Red Fleet State Park in Utah, picture

At Red Fleet State Park in Utah, see the preserved tracks of the three-toed sauropod.

Ted Alan Stedman

Vernal to Arches and Mill Canyon Dinosaur Trail

Near Vernal, we spend a half-day on the trail to visit the eroding, 200-million-year old, three-toed sauropod tracks at Red Fleet State Park. Further south, at Price, we ogle fossils at the Utah State University Eastern Prehistoric Museum, the place where Steven Spielberg did research for Jurassic Park.

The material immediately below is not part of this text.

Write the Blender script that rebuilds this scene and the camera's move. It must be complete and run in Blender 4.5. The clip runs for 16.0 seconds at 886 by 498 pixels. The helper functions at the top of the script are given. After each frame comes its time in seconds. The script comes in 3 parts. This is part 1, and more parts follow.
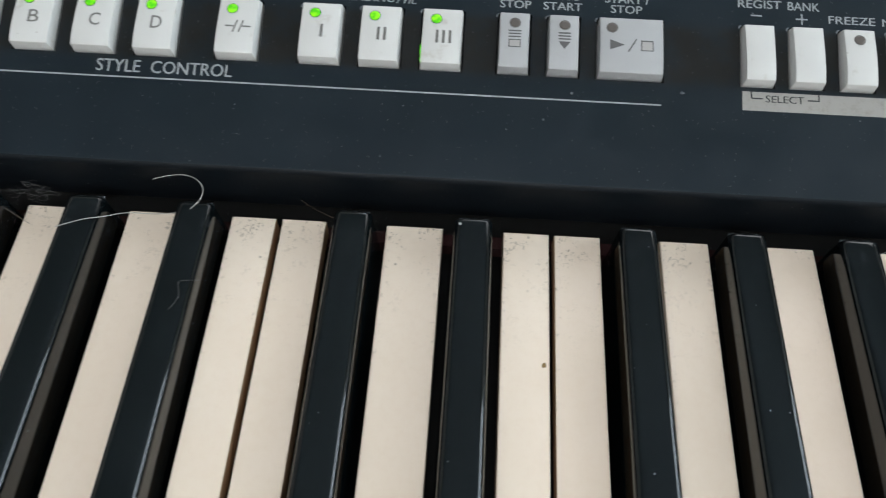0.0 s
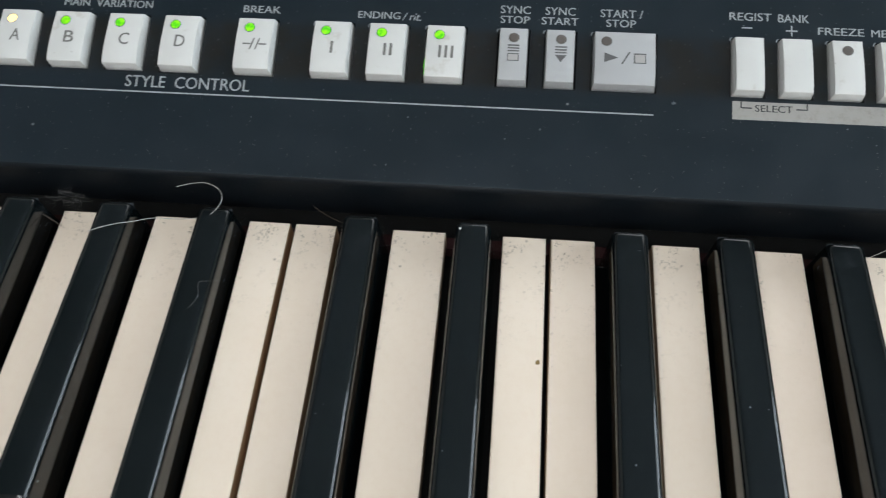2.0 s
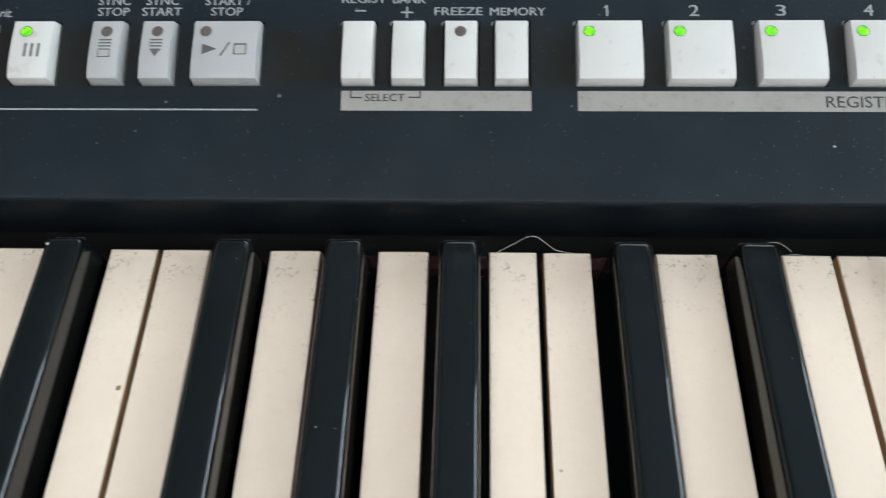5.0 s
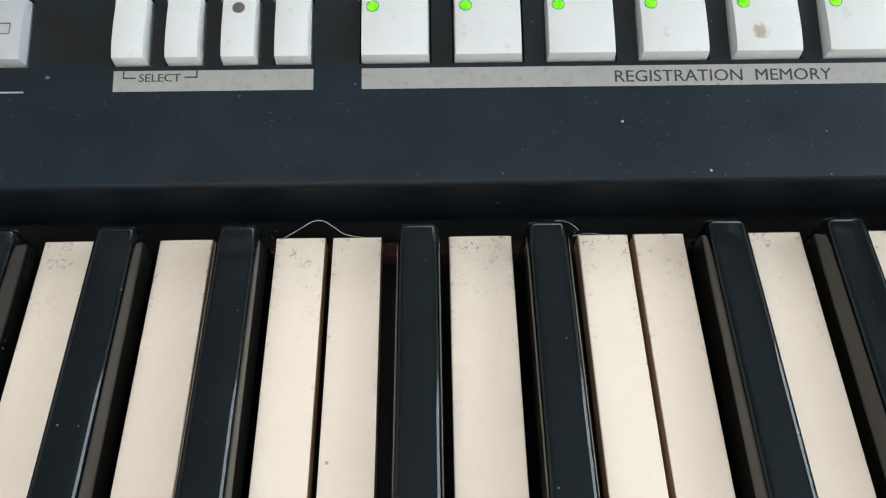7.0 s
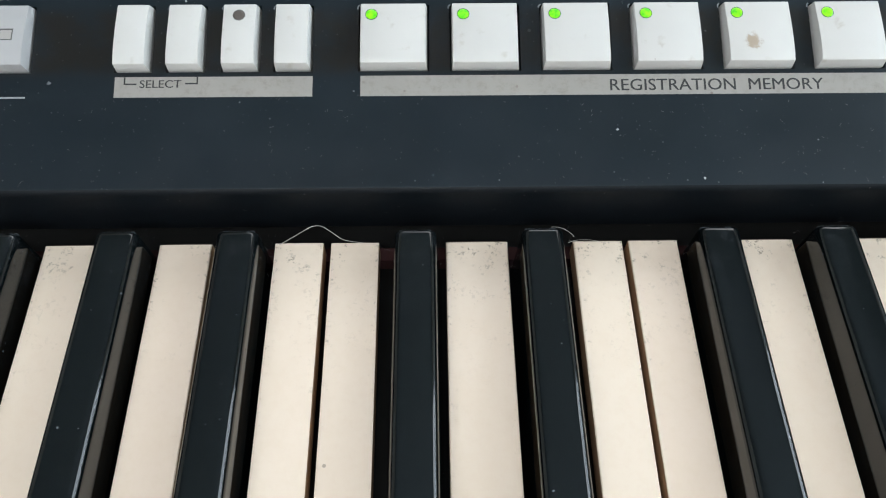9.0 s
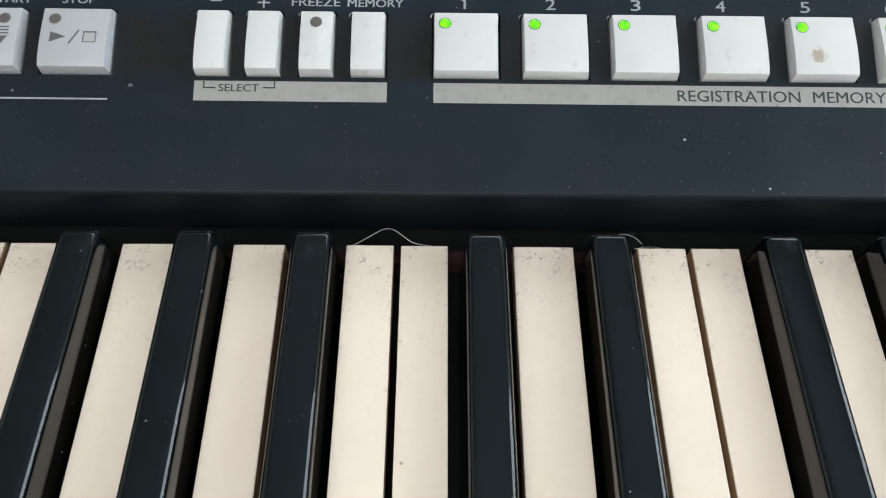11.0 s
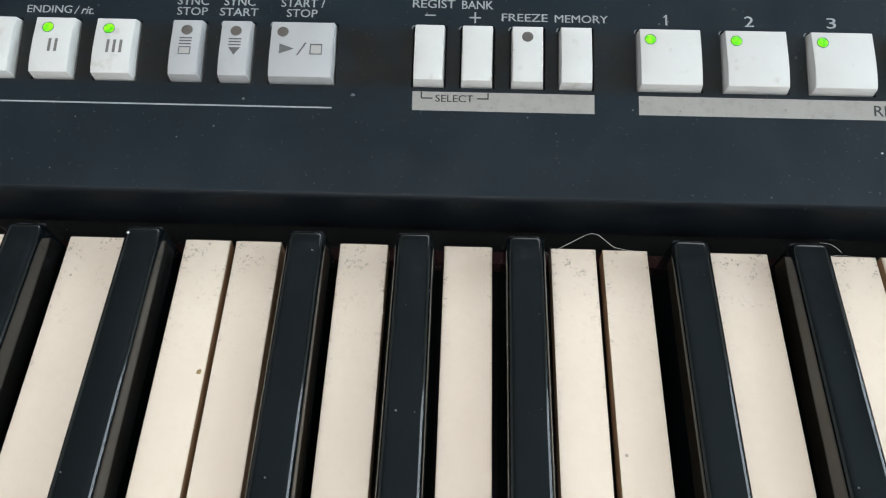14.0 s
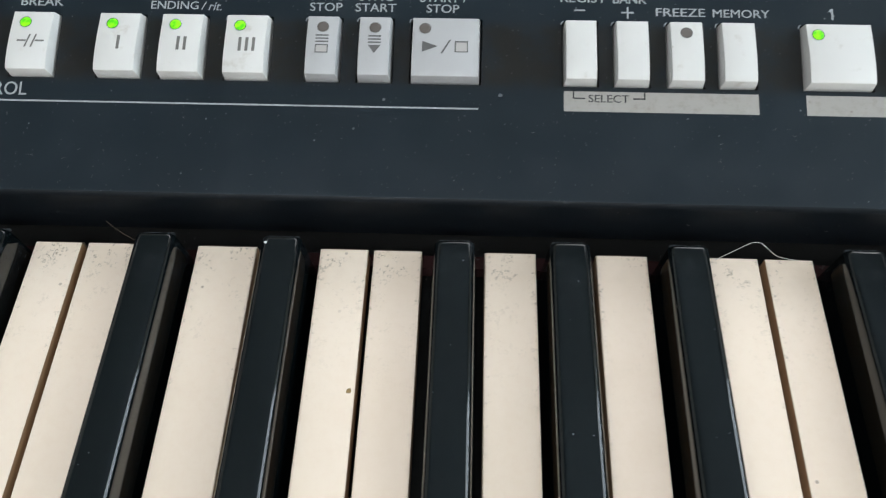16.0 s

As our route begins drifting back toward Colorado, we visit the surreal landscape of Arches National Park north of Moab, where weather-sculpted red Navajo sandstone looks like animal forms emerging from the earth. If Dinosaur National Monument is the best place to see fossils, Arches is the best place to stoke the imaginations of dino lovers. Not that fossils themselves are in short supply. Adjacent to the park’s western border, we hike the Copper Ridge Dinosaur Trackway and inspect scores of huge footprints made by hulking Apatosaurus and Diplodocus.

Red natural arch along the Dinosaur Diamond Scenic Byway, photo

Beyond the many prehistoric highlights, the Dinosaur Diamond Scenic Byway features jaw-dropping natural beauty.

Ted Alan Stedman

But perhaps the best site of all is the nearby fossil-rich Mill Canyon Dinosaur Trail on remote BLM public land. The self-guided .4-mile Mill Canyon trail is like a giant, outdoor natural history museum. It stokes our dino-nerd enthusiasm like nothing else.

Here, a mishmash of vertebras, tibias, and a pelvis portion from one very large saurapod—the most massive land animal to have ever walked the earth—emerge from the rock.  If you run your fingers over their unusual symmetry, it’s impossible not to conjure a time when dinosaurs thundered across this primeval landscape.

Nearly 500 miles in two states, and we’ve only scratched the surface in our prehistoric quest. More sites are excavated all the time, more chapters of Earth’s ancient history unfold. But for two road-weary travelers fixated on dinosaurs since we were kids, our four days on the Dinosaur Diamond Prehistoric Highway is the greatest story ever told.